I’m running into a strange performance problem I do not find any more angle to attack. Maybe somebody has an ideas what could cause the problem here.
I’ve got a simple sequence of deferred rendering shaders:
- Shaders A: render depth buffer
- Shaders B: render material buffers
- Shaders C: render SSAO (consumes A, B and writes to material buffer)
- Shaders D: some lighting stuff
- Shaders E: render sky shadow (consumes A)
- Shader F: render sky light (consumes A, B, C and E)
So far nothing special. I did some optimization of the “SSAO” (C) and cut the time down by ~1.2ms . Measuring the performance with RenderDoc I do get over the entire frame render time an improvement of ~1.2ms. So this is what I hoped for.
I then tested this against VR where render sizes are a lot higher compared to regular PC monitor. In this situation my SSAO optimization shrug off ~7.2ms which is quite substantial. But now comes what I didn’t expect. The entire render time as measured in RenderDoc is pretty much equal, maybe marginally faster.
Examining the measurement in details I noticed that shader F before the optimization clocked in at 260us. After the optimization the same shader F suddenly clocked in at 2.6ms(!) and I did not even change it at all. Some other shaders even later than this also suddenly exploded in time eating up all the improvement I made.
After some testing I noticed that if I artificially make shaders C expensive the duration of shader F goes back to the original value. It thus looks as if shortening shaders C causes shader F to become more lengthy. How can this be?
Shader F consumes the depth buffer from A and the materials buffers from B and C.
I know the GPU can only start rendering if all the input textures have been finished rendering to.
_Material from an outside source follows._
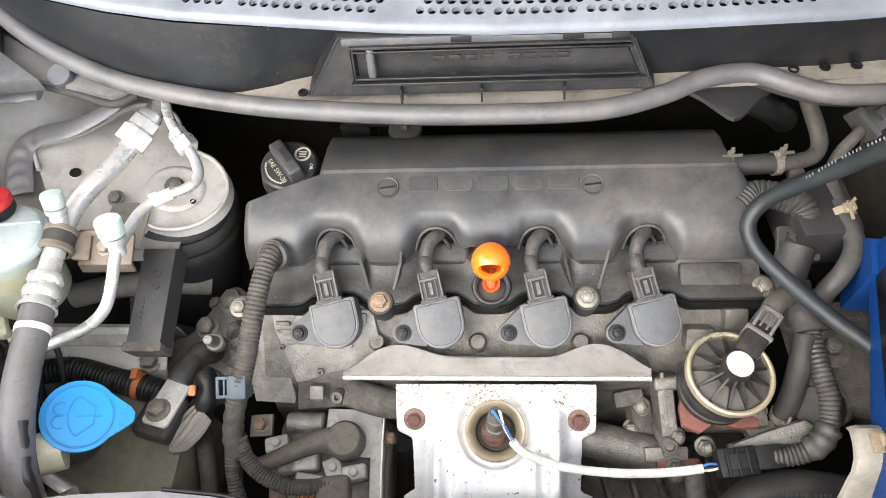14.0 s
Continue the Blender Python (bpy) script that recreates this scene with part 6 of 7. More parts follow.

But no matter if shaders C are lengthy or short the latest texture consumed by shader F had been written by shaders C. Also shaders C consumed depth from A and material buffers from B. If this would be the problem shaders C must be delayed too but this is not the case.
Do you have any idea what kind of GPU design might cause here problems? How can I further debug this problem? RenderDoc can not help here anymore and AMD provides no OpenGL performance tool anymore.